Sie wollen also Macht und Kontrolle über ihr Opfer haben, und Sätze wie „ohne mich bist du nichts“ oder „ohne mich kannst du nichts“ sind da nur ein Mittel von vielen, um Moral und Selbstwert ihres Opfers derart zu erniedrigen, dass es sich leichter führen lässt.

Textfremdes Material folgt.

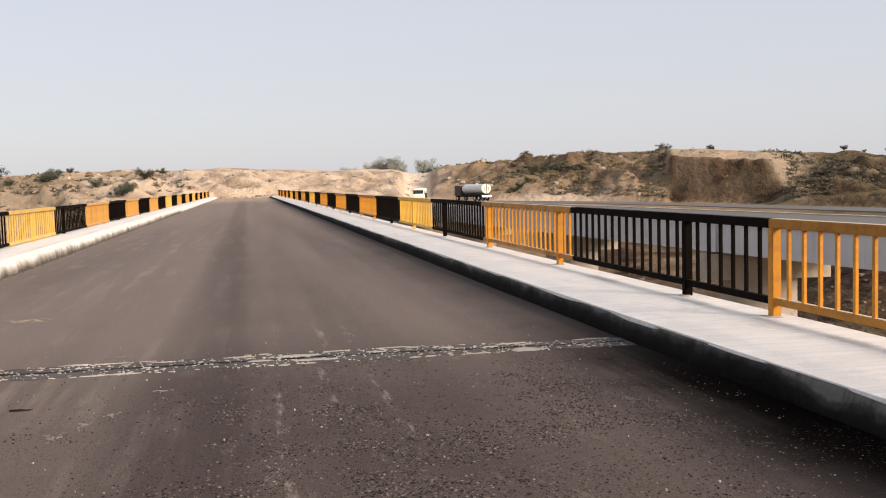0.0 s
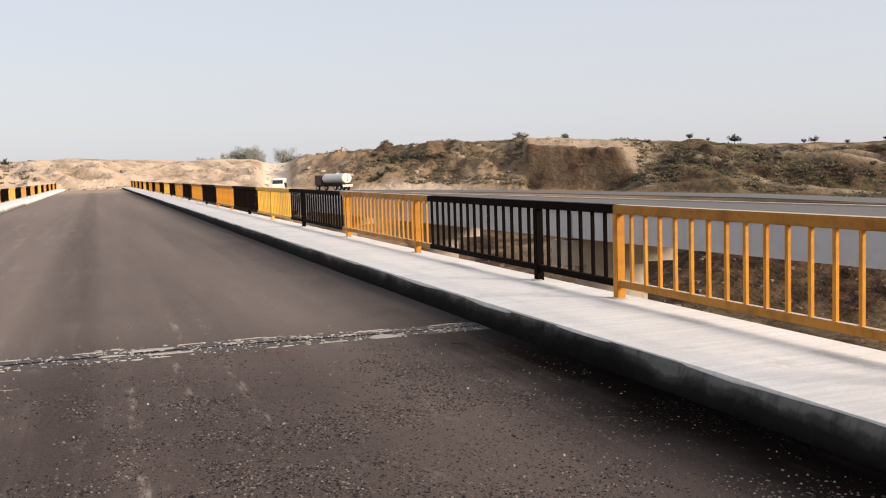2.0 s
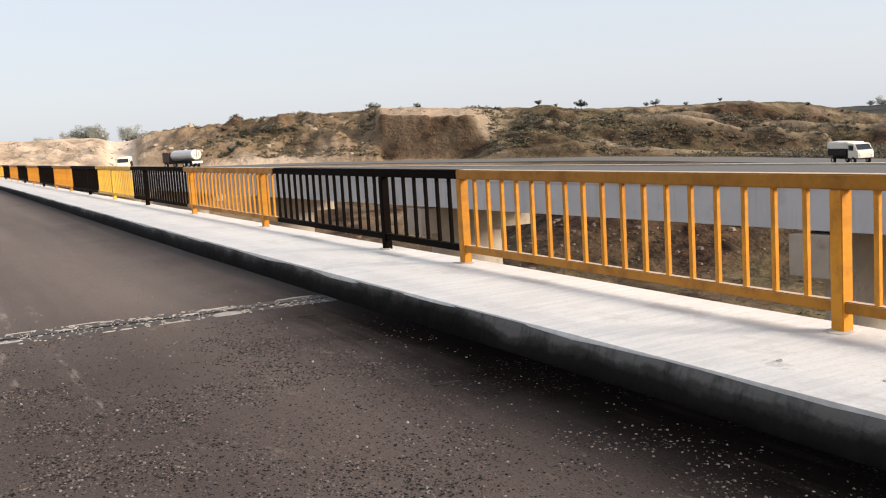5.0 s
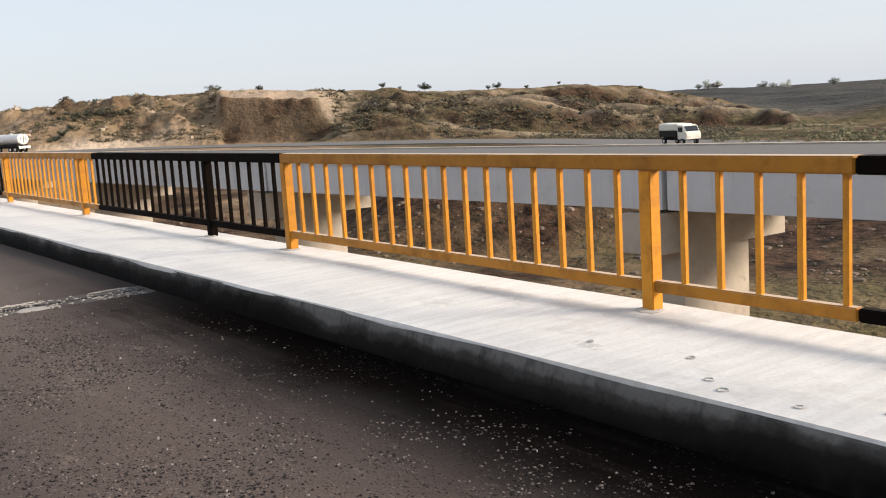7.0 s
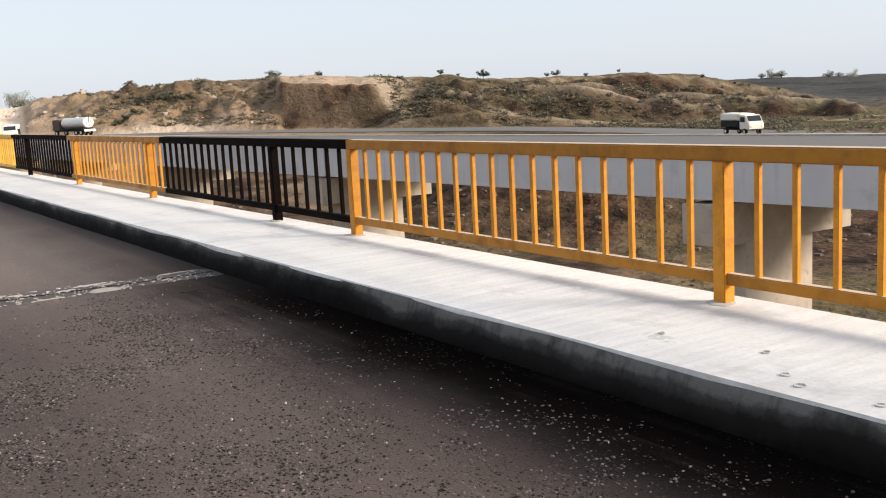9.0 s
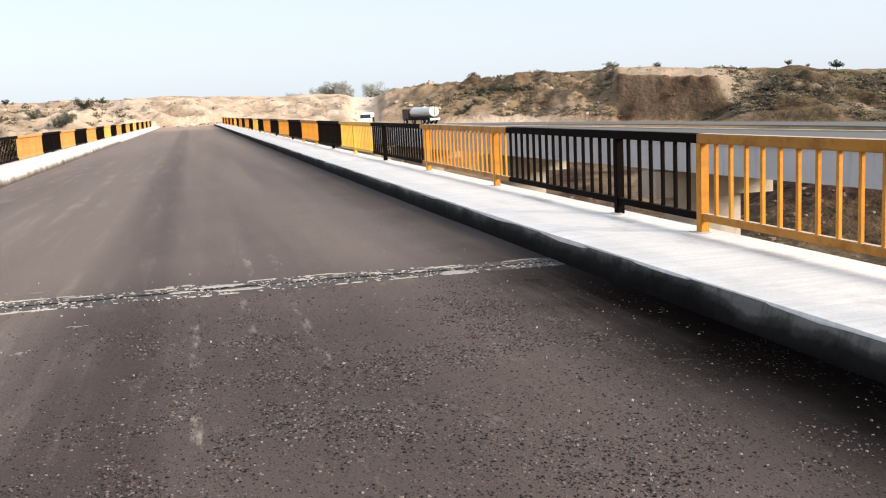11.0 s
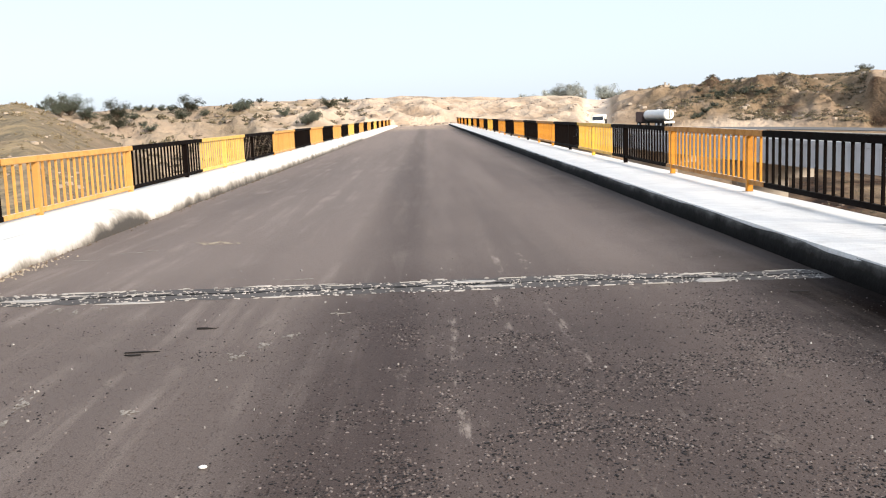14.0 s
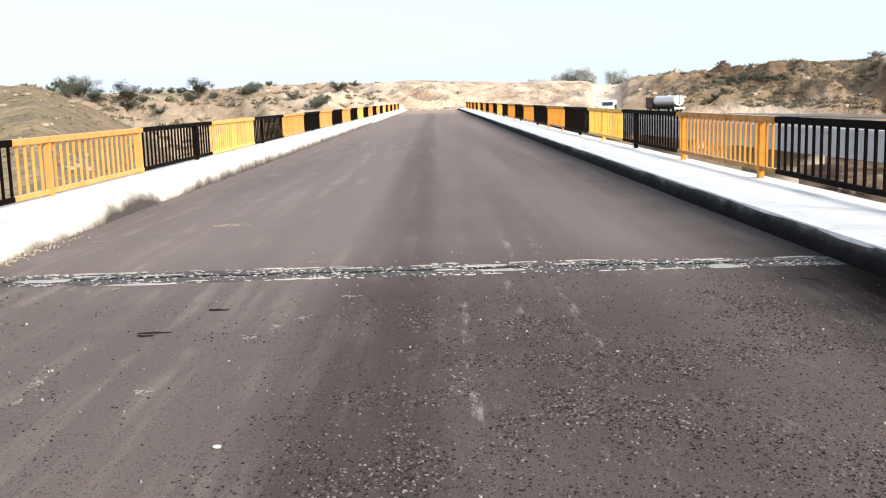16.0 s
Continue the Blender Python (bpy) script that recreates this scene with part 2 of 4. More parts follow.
def paint_material(name, colour, dirt, rough=0.45, gloss=0.25, dust=0.7, chipped=0.5):
    k = Nodes(name, rough)
    k.b.inputs["Specular IOR Level"].default_value = gloss
    tint = k.math("ADD", k.math("MULTIPLY", k.random(), 0.35), 0.8)
    col = k.mix(1.0, colour, k.ramp(tint, [(0.8, 0.8), (1.0, 1.0)]), "MULTIPLY")
    wear = k.ramp(k.noise(4, 6, 0.7), [(0.46, 0.0), (0.68, 1.0)])
    col = k.mix(k.math("MULTIPLY", wear, 0.7), col, dirt)
    chips = k.ramp(k.noise(38, 4, 0.6), [(0.66, 0.0), (0.72, 1.0)])
    col = k.mix(k.math("MULTIPLY", chips, chipped), col, (0.09, 0.055, 0.035))
    nz = k.axis(2, k.n.new("ShaderNodeNewGeometry").outputs["Normal"])
    dust_and_sheen = k.ramp(nz, [(0.75, 0.0), (0.95, dust)])          # upper faces pale: dust, and their sunlit highlight put into the colour
    col = k.mix(dust_and_sheen, col, (0.62, 0.52, 0.40))
    k.bump(k.noise(45, 3), 0.15, 0.004)
    return k.done(col, k.ramp(wear, [(0.0, rough), (1.0, rough + 0.25)]))


def soil_material():
    k = Nodes("dry_hill_soil", 0.95)
    k.b.inputs["Specular IOR Level"].default_value = 0.1
    big = k.noise(0.025, 5, 0.6)
    col = k.ramp(big, [(0.3, (0.185, 0.124, 0.078)), (0.5, (0.28, 0.19, 0.12)), (0.7, (0.34, 0.24, 0.16))])
    geo = k.n.new("ShaderNodeAttribute")
    geo.attribute_name = "kind"
    sep = k.n.new("ShaderNodeSeparateColor")
    k.l.new(geo.outputs["Color"], sep.inputs[0])
    green = geo.outputs["Alpha"]
    grass = k.ramp(k.noise(0.05, 6, 0.7), [(0.38, 0.0), (0.56, 1.0)])
    col = k.mix(k.math("MULTIPLY", grass, green), col, (0.125, 0.105, 0.048))
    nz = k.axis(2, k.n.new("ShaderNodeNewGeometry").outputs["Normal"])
    # steep sides darker: hill shading put into the soil colour
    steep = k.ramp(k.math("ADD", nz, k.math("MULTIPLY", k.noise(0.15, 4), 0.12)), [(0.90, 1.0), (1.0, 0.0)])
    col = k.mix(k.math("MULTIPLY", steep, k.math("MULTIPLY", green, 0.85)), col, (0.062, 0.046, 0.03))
    clump = k.ramp(k.noise(0.30, 6, 0.75), [(0.50, 0.0), (0.62, 1.0)])
    col = k.mix(k.math("MULTIPLY", clump, k.math("ADD", k.math("MULTIPLY", green, 0.5), 0.35)), col, (0.075, 0.062, 0.035))
    gully = k.ramp(k.noise(0.09, 6, 0.7, k.mapped((1, 1, 3)), 1.5), [(0.52, 0.0), (0.64, 1.0)])
    col = k.mix(k.math("MULTIPLY", gully, 0.45), col, (0.11, 0.082, 0.052))
    rock = k.ramp(k.noise(0.6, 5, 0.75), [(0.58, 0.0), (0.68, 1.0)])
    col = k.mix(k.math("MULTIPLY", rock, 0.4), col, (0.40, 0.31, 0.22))
    # dark soil, kept near black so missing shade is in its colour
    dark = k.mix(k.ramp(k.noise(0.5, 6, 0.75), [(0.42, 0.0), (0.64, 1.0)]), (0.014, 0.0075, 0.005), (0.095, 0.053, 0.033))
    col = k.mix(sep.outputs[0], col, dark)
    dust = k.mix(k.noise(0.5, 4), (0.62, 0.48, 0.36), (0.76, 0.63, 0.5))
    col = k.mix(sep.outputs[1], col, dust)
    # far slopes greyed: the tint of distance haze put into the soil
    col = k.mix(sep.outputs[2], col, k.mix(k.ramp(k.noise(0.022, 6, 0.7), [(0.38, 0.0), (0.62, 1.0)]), (0.028, 0.030, 0.032), (0.078, 0.073, 0.063)))
    k.bump(k.math("ADD", k.noise(0.28, 5, 0.62), k.math("MULTIPLY", k.noise(2.5, 3), 0.06)), 0.95, 1.5)
    return k.done(col)


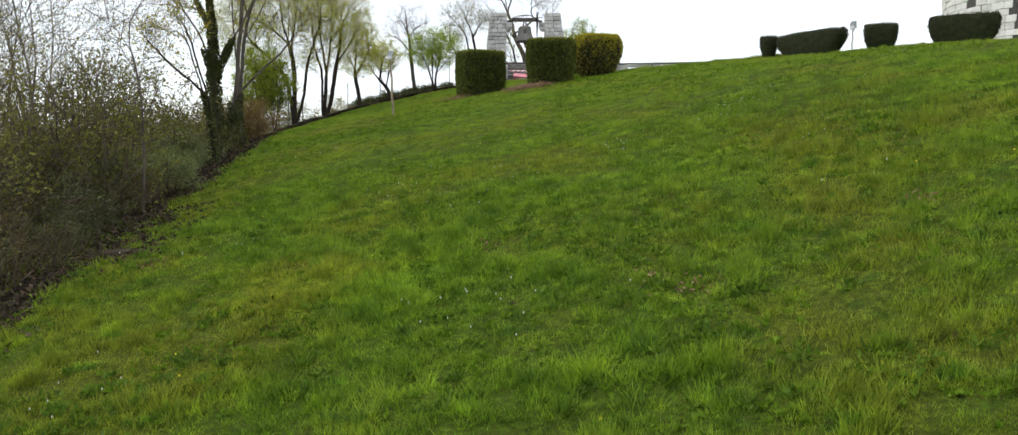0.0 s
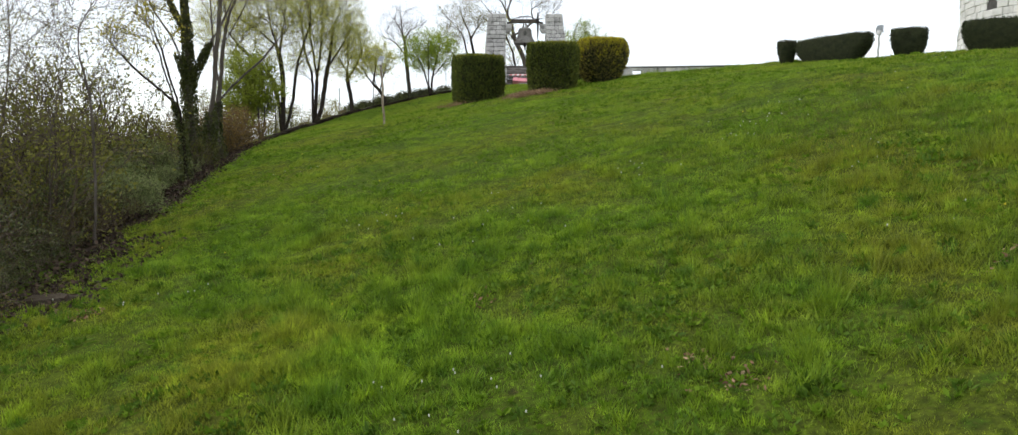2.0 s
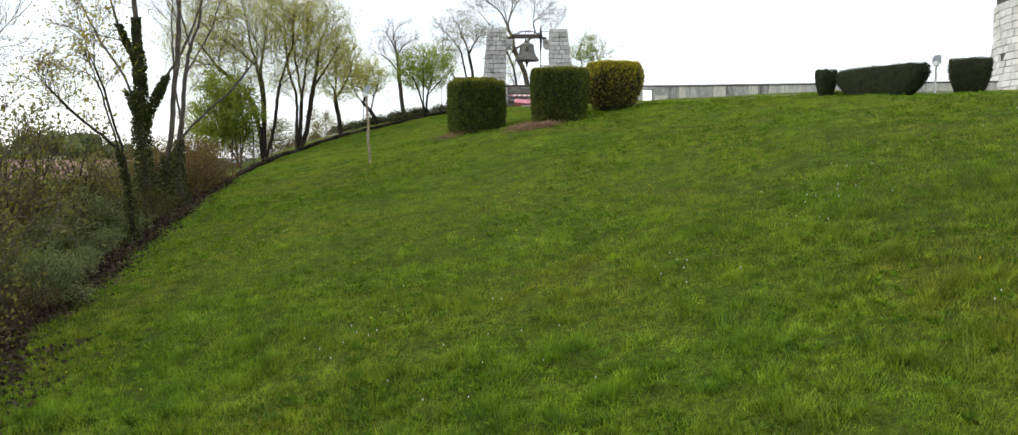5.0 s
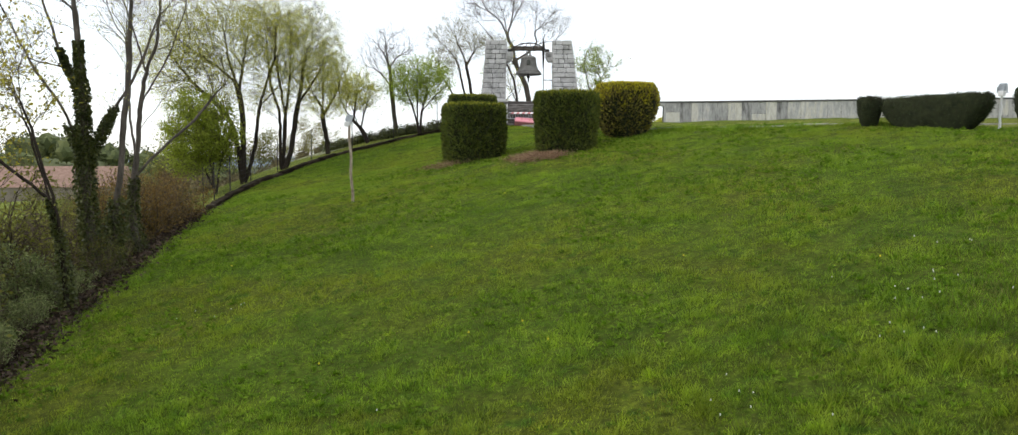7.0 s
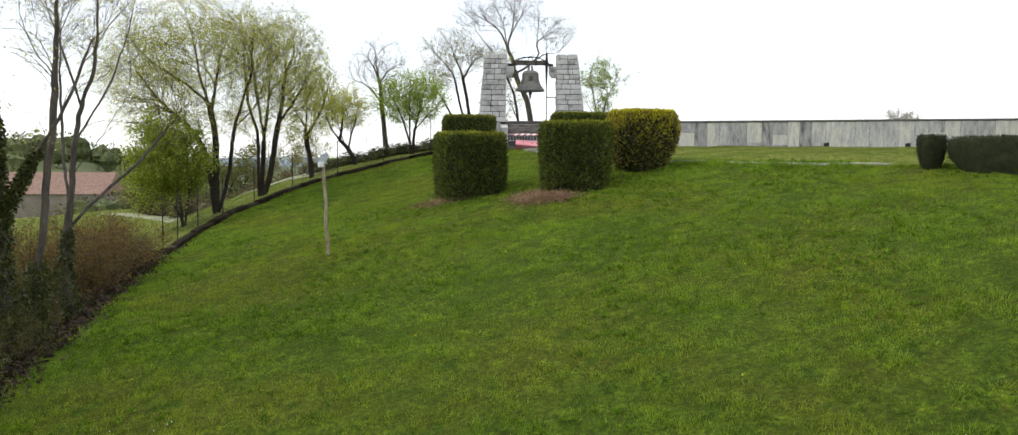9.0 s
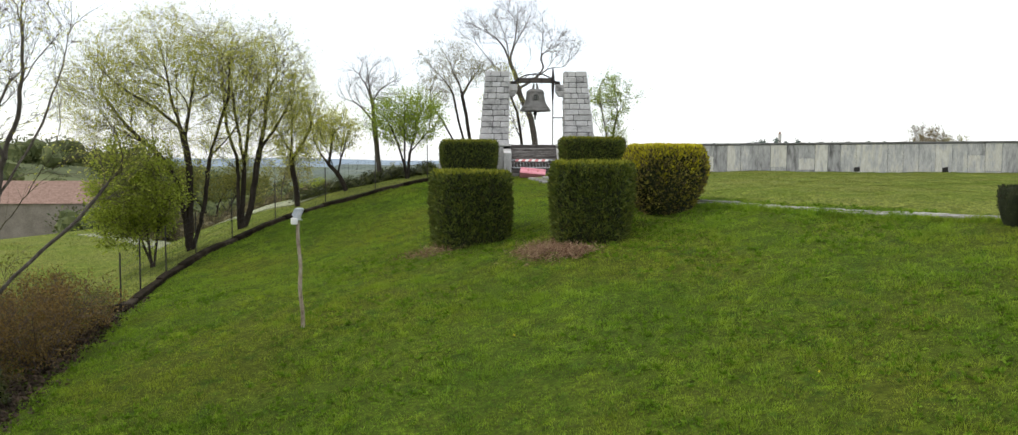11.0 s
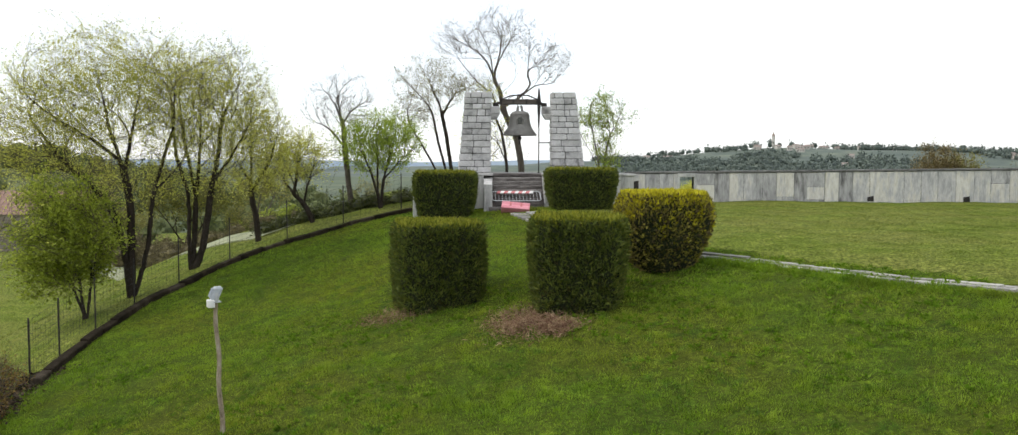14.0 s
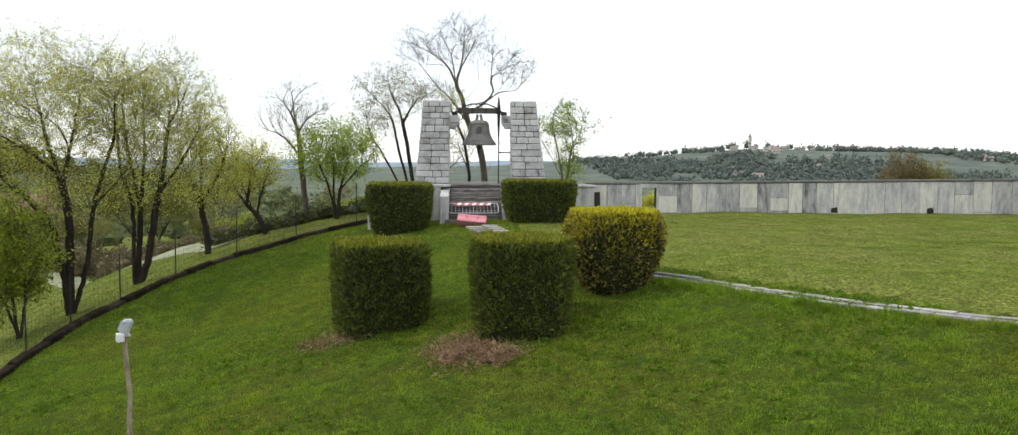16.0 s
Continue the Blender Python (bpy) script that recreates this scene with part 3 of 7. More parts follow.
while x < 34:
    w = rnd.choice((0.62, 0.7, 0.78, 0.9)) * rnd.uniform(0.92, 1.05)
    x1 = x + w
    if x < DOOR[0] - 0.1 < x1:
        x1 = DOOR[0] - 0.1
    if DOOR[0] - 0.12 <= x < DOOR[1] + 0.1:
        x = DOOR[1] + 0.1
        continue
    cuts = [9.3, TOPZ(x) - 0.005]
    if rnd.random() < 0.5:
        cuts.insert(1, 9.3 + rnd.uniform(0.45, 1.4))
        if rnd.random() < 0.45:
            cuts.insert(1, 9.3 + (cuts[1] - 9.3) * rnd.uniform(0.35, 0.65))
    ya, yb, d = wall_y(x), wall_y(x1), 0.035 + rnd.uniform(0, 0.03)
    for c0, c1 in zip(cuts, cuts[1:]):
        bm = bmesh.new()
        block(bm, [(x + 0.008, ya - d, c0), (x1 - 0.008, yb - d, c0), (x1 - 0.008, yb - 0.001, c0), (x + 0.008, ya - 0.001, c0),
                   (x + 0.008, ya - d, c1 - 0.01), (x1 - 0.008, yb - d, c1 - 0.01), (x1 - 0.008, yb - 0.001, c1 - 0.01), (x + 0.008, ya - 0.001, c1 - 0.01)], 0.008)
        part("slab", bm, M["slab"], wall)
    x = x1
x = 6.3
while x < 34:
    x1 = x + rnd.uniform(1.5, 1.9)
    ya, yb = wall_y(x), wall_y(x1)
    t0, t1 = TOPZ(x) + 0.002, TOPZ(x1) + 0.002
    bm = bmesh.new()
    block(bm, [(x, ya - 0.1, t0), (x1 - 0.01, yb - 0.1, t1), (x1 - 0.01, yb + 0.38, t1), (x, ya + 0.38, t0), (x, ya - 0.1, t0 + 0.09), (x1 - 0.01, yb - 0.1, t1 + 0.09), (x1 - 0.01, yb + 0.38, t1 + 0.09), (x, ya + 0.38, t0 + 0.09)], 0.012)
    part("coping_stone", bm, M["coping"], wall)
    x = x1
# doorway surround
yd = wall_y(9.1)
for x0, x1, z0, z1 in ((8.66, 8.78, 9.2, 10.92), (9.42, 9.54, 9.2, 10.92), (8.66, 9.54, 10.925, TOPZ(9) - 0.003)):
    bm = bmesh.new()
    box(bm, x0, x1, yd - 0.1, yd + 0.34, z0, z1, 0.012)
    part("door_surround", bm, M["white_wall"], wall, "pale stone doorway surround")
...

Was du über Sätze wie „du bist nichts ohne mich“ oder „du kannst nichts ohne mich“ sonst noch wissen solltest
Es ist sehr, sehr schwer, die Ohren einfach bei solchen Sätzen zu verschließen. Das Ganze überhaupt nicht an sich herankommen zu lassen, ist fast unmöglich. Bei vielen bleibt mindestens ein Fünkchen davon übrig, das zu einem lodernden Feuer werden kann, wenn der toxische Mensch mit weiteren Methoden arbeitet (was er ja meistens tut). Durch solche ständigen Abwertungen säen toxische Menschen Zweifel, verzerren die Wahrnehmung ihrer Opfer und halten sie in einem anhaltenden Zustand der tiefen Verunsicherung. Aus diesem Grund solltest du, falls du betroffen bist, Folgendes wissen:
- Du bist ein wertvoller Mensch.
- Du bist ohne den toxischen Menschen sehr viel, wahrscheinlich sogar sehr viel mehr als mit ihm.
- Der toxische Mensch ist wie ein Bremsklotz für dich. Möglich, dass er dir irgendwann einmal eine Tür geöffnet hat oder dich bei etwas Wichtigem unterstützt hat. Doch kannst du davon ausgehen, dass du einen viel zu hohen Preis dafür bezahlen musst(est). Denn der toxische Mensch möchte nicht, dass du dich zum Positiven entwickelst, dass du beliebt und erfolgreich bist. Er möchte, dass du ihm gehorchst, keine Schande machst und jederzeit zur Verfügung stehst – sonst nichts. Und um dich so klein zu halten, setzt er alle denkbaren Mittel ein, egal, ob er dir damit schadet oder nicht.
- Hast du selbst tatsächlich Zweifel, ob du ohne diesen Menschen überhaupt klarkommen würdest, dann mach dir einmal eine Liste mit den Dingen, die dieser Mensch konkret für dich getan hat (nicht nur gesagt, sondern wirklich getan hat). Und vergleiche sie mit den Dingen, die du selbst geschafft hast. In der Regel ist die Seite mit deinen Errungenschaften wesentlich länger und bedeutender und zeigt, dass du es auch alleine hättest schaffen können.
- Du könntest den toxischen Menschen auch direkt darauf ansprechen und ihn fragen, was genau er bislang getan hat, um dich voranzubringen. Wahrscheinlich wird seine Antwort hauptsächlich aus heißer Luft bestehen, da toxische Menschen zwar behaupten, viel für andere getan zu haben, doch genau wissen, dass das gelogen ist. Und er wird versuchen, den Fokus von sich wegzudrehen auf dich und dir in einer Bandwurmdiskussion u. a. mit Vorwürfen vermeintlicher Verfehlungen kommen.
- Bitte sei aber mit solchen Gesprächen vorsichtig. Solche Fragen können sehr viel Wut bei toxischen Menschen auslösen, die sich nicht selten in körperlicher Gewalt äußert. Im Zweifel sprich ihn sicherheitshalber nicht darauf an.
- Traue zukünftig deiner eigenen Wahrnehmung und der deiner Freund:innen, auch wenn du den Gegensatz zu dem, was der toxische Mensch dir sagt, nicht überein bringen kannst. Das ist leider ganz normal bei den vielen Lügen, die toxische Menschen erzählen. Umso wichtiger ist es, dein eigenes „Bauchgefühl“ zu trainieren und einzuüben, ihm wieder zu vertrauen.
- Und du kennst jetzt ein toxisches Warnsignal mehr: Sagt dir jemand (wiederholt), „du bist nichts ohne mich“ oder „du kannst nichts ohne mich“, dann kannst du davon ausgehen, dass du es mit einem toxischen Menschen zu tun hast. Und du kannst schnellstmöglich das Weite suchen.